Finding a perpendicular plane

Question

Question

Plane $B$ contains the points $(4, 2, 1)$ and $(4, 1, -6)$, and it is perpendicular to the plane $7x+9y+4z=18$ . What is the equation of the plane $B$?

What I tried:

I know that to find the equation of plane $B$ I need a point on the plane and a perpendicular vector. The point part is already covered $(4, 1, -6)$, and the cross product of $\langle4-4, 2-1, 1-(-6)\rangle$ and $\langle7, 9, 4\rangle$ should give me the perpendicular vector; then it's just a matter of plugging the numbers in the formula. However, this approach did not work and I don't know what I am doing wrong.

Answer 1

Your approach is both correct and simple.

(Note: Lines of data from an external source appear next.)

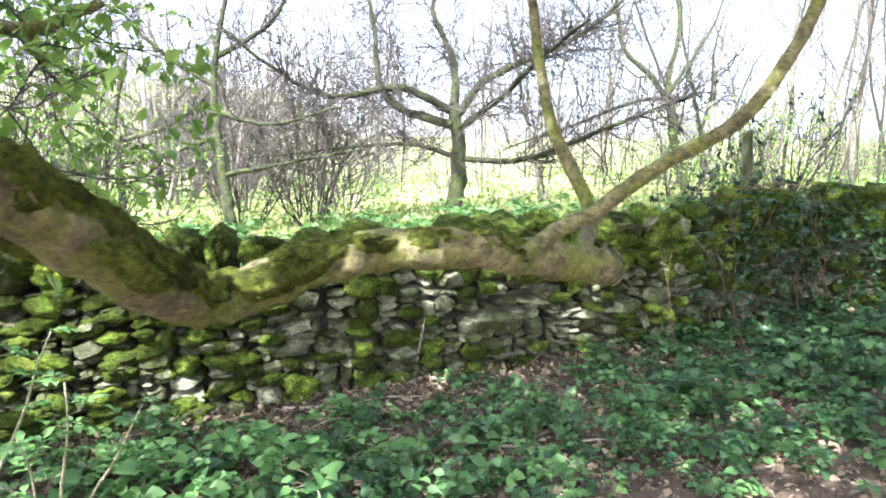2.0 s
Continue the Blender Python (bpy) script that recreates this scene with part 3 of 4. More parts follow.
woody("hawthorn_tree", "leaning dark hawthorn with a crooked fork", (rooted([(12.13, 6.88, 1.5), (12.27, 6.73, 1.8), (12.32, 6.56, 2.07), (12.26, 6.38, 2.46), (12.13, 6.25, 2.75)]), 0.042, 0.016), [
    ([(12.2, 6.8, 1.65), (12.5, 6.9, 1.9), (12.75, 6.95, 2.3)], 0.03, 0.01),
    ([(12.3, 6.65, 1.95), (12.1, 6.7, 2.3), (12.0, 6.8, 2.8)], 0.022, 0.008)], BARK_DARK, twig_n=18, twig_len=0.7)
woody("ash_tree", "tall bare ash with many upright stems", (rooted([(12.83, 8.29, 1.56), (12.79, 8.37, 1.83), (12.9, 8.31, 2.42), (12.95, 8.34, 3.1), (12.98, 8.39, 3.78), (13.0, 8.5, 6.5)]), 0.085, 0.03), [
    ([(12.8, 8.32, 1.5), (13.09, 7.97, 1.74), (13.32, 7.69, 1.96), (13.5, 7.5, 2.6)], 0.04, 0.015),
    ([(12.88, 8.31, 2.3), (12.7, 8.2, 3.0), (12.6, 8.1, 4.5), (12.5, 8.0, 6.5)], 0.045, 0.02),
    ([(12.9, 8.31, 2.5), (13.1, 8.4, 3.3), (13.2, 8.5, 5.0)], 0.04, 0.015),
    ([(12.8, 8.35, 1.7), (12.4, 8.3, 2.1), (12.0, 8.1, 2.7)], 0.025, 0.01)], BARK, twig_n=14, twig_len=1.0, up=0.15)
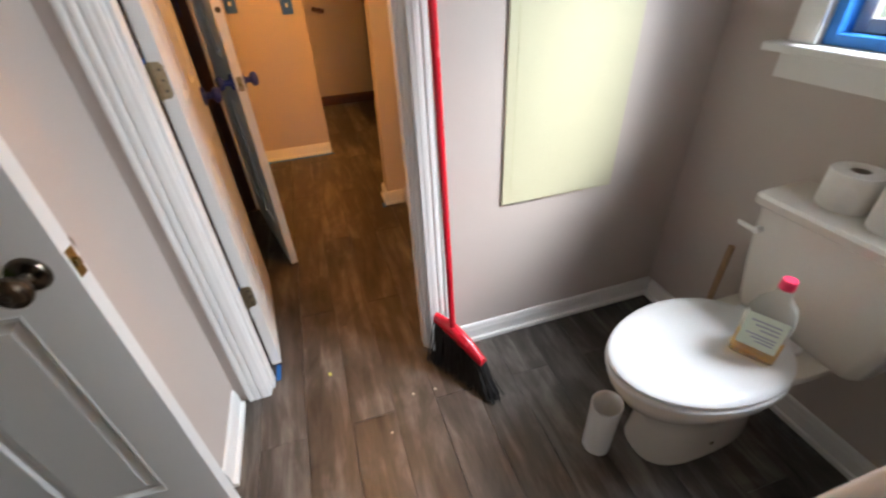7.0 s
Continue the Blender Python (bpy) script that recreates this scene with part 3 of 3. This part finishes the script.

Your plane has to be parallel to both the vectors

$$\begin{pmatrix}4\\2\\1\end{pmatrix}-\begin{pmatrix}4\\1\\-6\end{pmatrix}=\begin{pmatrix}0\\1\\7\end{pmatrix} \qquad\text{and}\qquad \begin{pmatrix}7\\9\\4\end{pmatrix}$$

so its normal vector can be computed as

$$\begin{pmatrix}0\\1\\7\end{pmatrix}\times \begin{pmatrix}7\\9\\4\end{pmatrix}= \begin{pmatrix}-59\\49\\-7\end{pmatrix}$$

Plug in one of your two points

$$-59\cdot4+49\cdot2-7\cdot1=-145$$

so if you also get rid of some minus signs, the equation of the plane is

$$59\,x-49\,y+7\,z=145$$

To verify the required properties, you can plug in both your points and see that they satisfy the equation, and you can also compute the dot product

$$\left<\begin{pmatrix}59\\-49\\7\end{pmatrix}, \begin{pmatrix}7\\9\\4\end{pmatrix}\right>= 59\cdot7-49\cdot9+7\cdot4=0$$

which proves that the normals are perpendicular, therefore the planes are perpendicular.

Answer 2

The quickest way is probably noticing that for a plane $\pi : ax+by+cz+d=0$, the vector $(a,b,c,d)^T$ is a basis for the direction of the orthogonal subspace of $\pi$.

If $B$ is perpendicular to the plane $7x+9y+4z=18$, then it contains the direction $\langle (7,9,4)\rangle$. If it passes through the two points $P_1$,$P_2$, then it contains the direction $\langle P_2-P_1\rangle =\langle (0,1,7)^T \rangle$. Since these two subspaces are linearly independent and a plane has dimension $2$, we are safe to say that

$$B= P_1+\left \langle (P_2-P_1), \pi^{\perp} \right \rangle= \left( \begin{array}{c} 4 \\ 2 \\ 1 \\ \end{array} \right)+\left \langle \left( \begin{array}{c} 7 \\ 9 \\ 4 \\ \end{array} \right) \left( \begin{array}{c} 0 \\ 1 \\ 7 \\ \end{array} \right)\right \rangle$$.